Was there really no turning point to RPI's season?

   TROY -- Seth Appert says there wasn't really a discernable turning point to Rensselaer Polytechnic Institute's hockey season, a turnaround which saw the Engineers win 11 of their final 13 games after winning just six of their of their first 21 (6-10-5). In ECAC Hockey play, they won 11 of 12 after a 1-6-3 start.
   Appert says there's never a turning point to any team's season, no matter how dramatic of a turnaround there may be within that season. Fans and the media enjoy looking for such pinpoints.
   Rensselaer captain C.J. Lee agrees with Appert.

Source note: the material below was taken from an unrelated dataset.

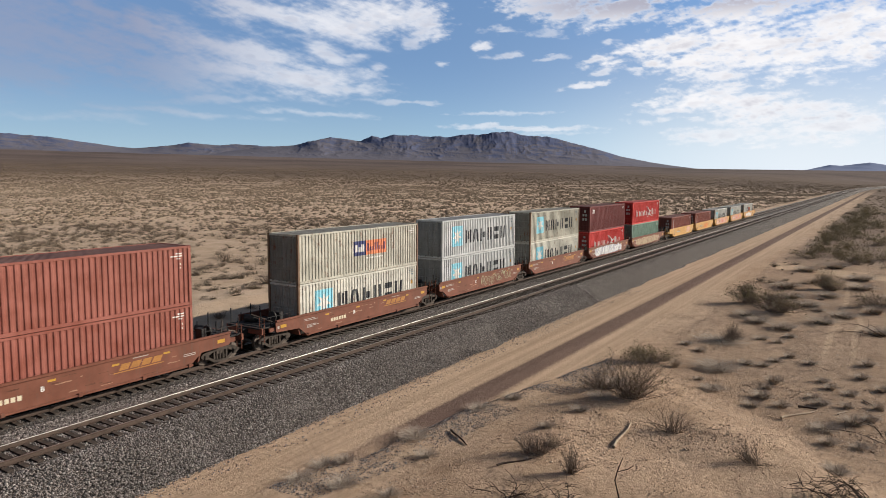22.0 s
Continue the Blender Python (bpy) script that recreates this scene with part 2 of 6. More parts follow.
def writing(text, size, mat, parent, x, z, y, name="lettering", bold=0.0):
    """Readable characters from the built-in font on a wall that faces -y; x, z is the lower left corner."""
    cu = bpy.data.curves.new(name, "FONT")
    cu.body, cu.size, cu.offset, cu.extrude = text, size, bold, 0.002
    tmp = bpy.data.objects.new("tmp", cu)
    scene.collection.objects.link(tmp)
    me = bpy.data.meshes.new_from_object(tmp.evaluated_get(bpy.context.evaluated_depsgraph_get()))
    bpy.data.objects.remove(tmp)
    bpy.data.curves.remove(cu)
    me.materials.clear()
    me.materials.append(mat)
    me.transform(pose(x, y, z, 90))
    ob = new(name, me)
    ob.parent = parent
    return ob


# ---- ground, mountains, sky ----
def smooth01(v, lo, hi):
    t = np.clip((v - lo) / (hi - lo), 0, 1)
    return t * t * (3 - 2 * t)


def value_noise(x, y, seed=0):
    """Smooth 2D noise in 0..1 for arrays."""
    def cell(i, j):
        n = np.sin(i * 127.1 + j * 311.7 + seed * 74.7) * 43758.5453
        return n - np.floor(n)
    i, j = np.floor(x), np.floor(y)
    u, v = x - i, y - j
    u, v = u * u * (3 - 2 * u), v * v * (3 - 2 * v)
    return (cell(i, j) * (1 - u) + cell(i + 1, j) * u) * (1 - v) + (cell(i, j + 1) * (1 - u) + cell(i + 1, j + 1) * u) * v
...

   "I really can't pinpoint a moment that really changed everything," Lee said. "I think we just bought into the way we needed to play, that is wasn't always going to be pretty and maybe it wasn't the most fun way to win but the alternative is losing, so we just bought into it."
   Well, perhaps.
   I would suggest there was a clear turning point to the season. It came on Nov. 10 at Harvard, a game the Engineers lost, 4-0, one night after they lost at Dartmouth by the same score.
   Appert has described in great detail that the Dartmouth game was the low point of the season.
   The next night, he benched top line right winger Ryan Haggerty and veteran Matt Tinordi. Jacob Laliberte, one of the team's leading scorers, was out injured and Appert benched Lee and fellow veteran Brock Higgs for the entire first period. Defenseman Curtis Leonard was also a scratch and the Engineers dressed just 16 skaters, rather than the usual 18.
   The result of that game wasn't important to Appert, the long-term good of the team was.
   The Engineers then posted two victories over Mercyhurst, a team fom the weaker Atlantic Hockey conference. The won just one of their next six league games (1-2-3) but .their play improved and they beat 9th-ranked St. Cloud State.
   And during that six-game span, the Engineers lost a game at Princeton, 4-1, that they should have won. They came out unready to play and fell behind, 2-0. After nearly 58 minutes, they had held Princeton to just 11 shots on goal before the Tigers added two empty-net goals.
   Princeton rarely could get the puck through the neutral zone for most of the final two periods. And 11 shots on goal? You have to win such a game -- every time -- holding the opposition to 11 shots.
   I'd never seen Appert so angry and that was 15 minutes after the game ended. I can only imagine how he was when he walked into the locker room. 
   That night accentuated the night at Harvard and the only game RPI lost over the next five weeks was a non-leaguer against Union. The Engineers won eight straight ECACH games and 11 of 12 to rise all the way to second place in the league.
   To me, the message Appert sent that November night at Harvard is what motivated the players to turn their season around. They needed a 'friendly' reminder at Princeton on Jan.12. After that, a season saved, and then some.
   But that was the regular season.
   Tonight, the Engineers host an ECAC quarterfinal round series for the first time in more than a decade.
   Against a good Brown team, the deeper Engineers should prevail in the best-of-three series and advance to the league semis, if they stick to their physical, tough philosophy.
   When the Engineers beat Brown 5-1 at Houston Field House last month, they put four pucks past Brown goaltender Anthony Borelli, jacking up the goals against average of who had been one of the nation's hottest netminder.
   That fact could benefit the Engineers tonight. They could get into Borelli's head -- could -- but only if they come out focused and intense and put plenty of rubber on Borelli, who, amazingly, didn't win the starting job until well into his senior year.